● **INSTRUCTIONS TO FOLLOW**
Copy every record exactly, and keep the pictures out.

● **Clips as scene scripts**

####################

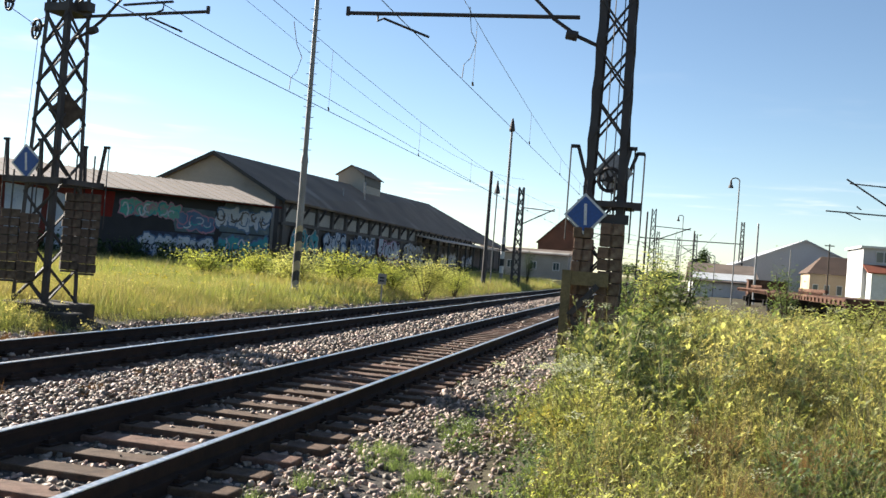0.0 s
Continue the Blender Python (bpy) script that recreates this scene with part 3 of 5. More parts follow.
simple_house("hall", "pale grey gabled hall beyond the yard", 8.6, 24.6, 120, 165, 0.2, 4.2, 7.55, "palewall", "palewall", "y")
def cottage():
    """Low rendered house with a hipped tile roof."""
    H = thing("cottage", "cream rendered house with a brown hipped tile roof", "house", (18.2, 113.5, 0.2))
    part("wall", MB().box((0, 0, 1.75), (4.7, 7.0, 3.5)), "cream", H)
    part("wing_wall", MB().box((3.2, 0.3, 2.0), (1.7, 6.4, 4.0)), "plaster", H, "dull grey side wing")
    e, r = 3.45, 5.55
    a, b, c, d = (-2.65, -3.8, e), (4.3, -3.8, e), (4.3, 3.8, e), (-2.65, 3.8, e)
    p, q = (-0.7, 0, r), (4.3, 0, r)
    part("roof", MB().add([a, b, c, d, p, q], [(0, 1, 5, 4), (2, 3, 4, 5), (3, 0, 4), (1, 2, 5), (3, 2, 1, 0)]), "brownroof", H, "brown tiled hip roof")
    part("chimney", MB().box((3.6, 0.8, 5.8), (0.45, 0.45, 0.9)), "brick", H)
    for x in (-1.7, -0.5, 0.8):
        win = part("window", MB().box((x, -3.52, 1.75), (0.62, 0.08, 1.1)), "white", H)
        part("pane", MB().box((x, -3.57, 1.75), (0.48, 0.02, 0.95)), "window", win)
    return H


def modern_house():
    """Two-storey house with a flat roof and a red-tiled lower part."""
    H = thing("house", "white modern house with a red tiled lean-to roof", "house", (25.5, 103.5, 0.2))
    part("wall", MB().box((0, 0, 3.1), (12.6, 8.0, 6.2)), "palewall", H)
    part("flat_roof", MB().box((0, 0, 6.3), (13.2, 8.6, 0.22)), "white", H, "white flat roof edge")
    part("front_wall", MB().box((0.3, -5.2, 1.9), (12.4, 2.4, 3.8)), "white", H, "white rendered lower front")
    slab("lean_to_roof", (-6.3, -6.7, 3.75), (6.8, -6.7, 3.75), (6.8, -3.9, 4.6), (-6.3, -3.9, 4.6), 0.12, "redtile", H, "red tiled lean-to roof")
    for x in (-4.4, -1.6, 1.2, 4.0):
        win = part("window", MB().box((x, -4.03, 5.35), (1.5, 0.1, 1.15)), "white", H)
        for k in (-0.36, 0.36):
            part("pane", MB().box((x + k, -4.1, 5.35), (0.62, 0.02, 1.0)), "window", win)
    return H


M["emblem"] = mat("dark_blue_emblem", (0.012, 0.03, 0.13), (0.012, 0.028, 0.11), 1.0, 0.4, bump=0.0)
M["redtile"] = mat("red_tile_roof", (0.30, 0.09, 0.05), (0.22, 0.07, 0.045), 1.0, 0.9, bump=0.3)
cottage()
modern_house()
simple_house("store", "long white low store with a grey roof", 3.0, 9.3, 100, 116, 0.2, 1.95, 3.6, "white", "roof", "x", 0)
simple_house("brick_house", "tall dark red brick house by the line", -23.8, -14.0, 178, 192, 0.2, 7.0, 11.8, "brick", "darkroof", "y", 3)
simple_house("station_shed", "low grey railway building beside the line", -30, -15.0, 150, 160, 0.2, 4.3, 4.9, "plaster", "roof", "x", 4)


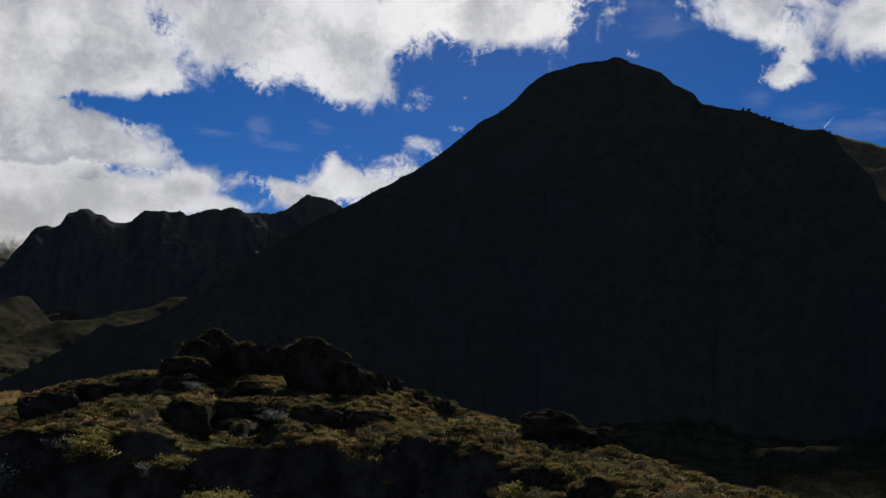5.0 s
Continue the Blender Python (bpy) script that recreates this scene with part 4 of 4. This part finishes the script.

####################

● **COMPLETE ANSWER**
0.0 s
Continue the Blender Python (bpy) script that recreates this scene with part 3 of 5. More parts follow.
simple_house("hall", "pale grey gabled hall beyond the yard", 8.6, 24.6, 120, 165, 0.2, 4.2, 7.55, "palewall", "palewall", "y")
def cottage():
    """Low rendered house with a hipped tile roof."""
    H = thing("cottage", "cream rendered house with a brown hipped tile roof", "house", (18.2, 113.5, 0.2))
    part("wall", MB().box((0, 0, 1.75), (4.7, 7.0, 3.5)), "cream", H)
    part("wing_wall", MB().box((3.2, 0.3, 2.0), (1.7, 6.4, 4.0)), "plaster", H, "dull grey side wing")
    e, r = 3.45, 5.55
    a, b, c, d = (-2.65, -3.8, e), (4.3, -3.8, e), (4.3, 3.8, e), (-2.65, 3.8, e)
    p, q = (-0.7, 0, r), (4.3, 0, r)
    part("roof", MB().add([a, b, c, d, p, q], [(0, 1, 5, 4), (2, 3, 4, 5), (3, 0, 4), (1, 2, 5), (3, 2, 1, 0)]), "brownroof", H, "brown tiled hip roof")
    part("chimney", MB().box((3.6, 0.8, 5.8), (0.45, 0.45, 0.9)), "brick", H)
    for x in (-1.7, -0.5, 0.8):
        win = part("window", MB().box((x, -3.52, 1.75), (0.62, 0.08, 1.1)), "white", H)
        part("pane", MB().box((x, -3.57, 1.75), (0.48, 0.02, 0.95)), "window", win)
    return H


def modern_house():
    """Two-storey house with a flat roof and a red-tiled lower part."""
    H = thing("house", "white modern house with a red tiled lean-to roof", "house", (25.5, 103.5, 0.2))
    part("wall", MB().box((0, 0, 3.1), (12.6, 8.0, 6.2)), "palewall", H)
    part("flat_roof", MB().box((0, 0, 6.3), (13.2, 8.6, 0.22)), "white", H, "white flat roof edge")
    part("front_wall", MB().box((0.3, -5.2, 1.9), (12.4, 2.4, 3.8)), "white", H, "white rendered lower front")
    slab("lean_to_roof", (-6.3, -6.7, 3.75), (6.8, -6.7, 3.75), (6.8, -3.9, 4.6), (-6.3, -3.9, 4.6), 0.12, "redtile", H, "red tiled lean-to roof")
    for x in (-4.4, -1.6, 1.2, 4.0):
        win = part("window", MB().box((x, -4.03, 5.35), (1.5, 0.1, 1.15)), "white", H)
        for k in (-0.36, 0.36):
            part("pane", MB().box((x + k, -4.1, 5.35), (0.62, 0.02, 1.0)), "window", win)
    return H


M["emblem"] = mat("dark_blue_emblem", (0.012, 0.03, 0.13), (0.012, 0.028, 0.11), 1.0, 0.4, bump=0.0)
M["redtile"] = mat("red_tile_roof", (0.30, 0.09, 0.05), (0.22, 0.07, 0.045), 1.0, 0.9, bump=0.3)
cottage()
modern_house()
simple_house("store", "long white low store with a grey roof", 3.0, 9.3, 100, 116, 0.2, 1.95, 3.6, "white", "roof", "x", 0)
simple_house("brick_house", "tall dark red brick house by the line", -23.8, -14.0, 178, 192, 0.2, 7.0, 11.8, "brick", "darkroof", "y", 3)
simple_house("station_shed", "low grey railway building beside the line", -30, -15.0, 150, 160, 0.2, 4.3, 4.9, "plaster", "roof", "x", 4)


5.0 s
Continue the Blender Python (bpy) script that recreates this scene with part 4 of 4. This part finishes the script.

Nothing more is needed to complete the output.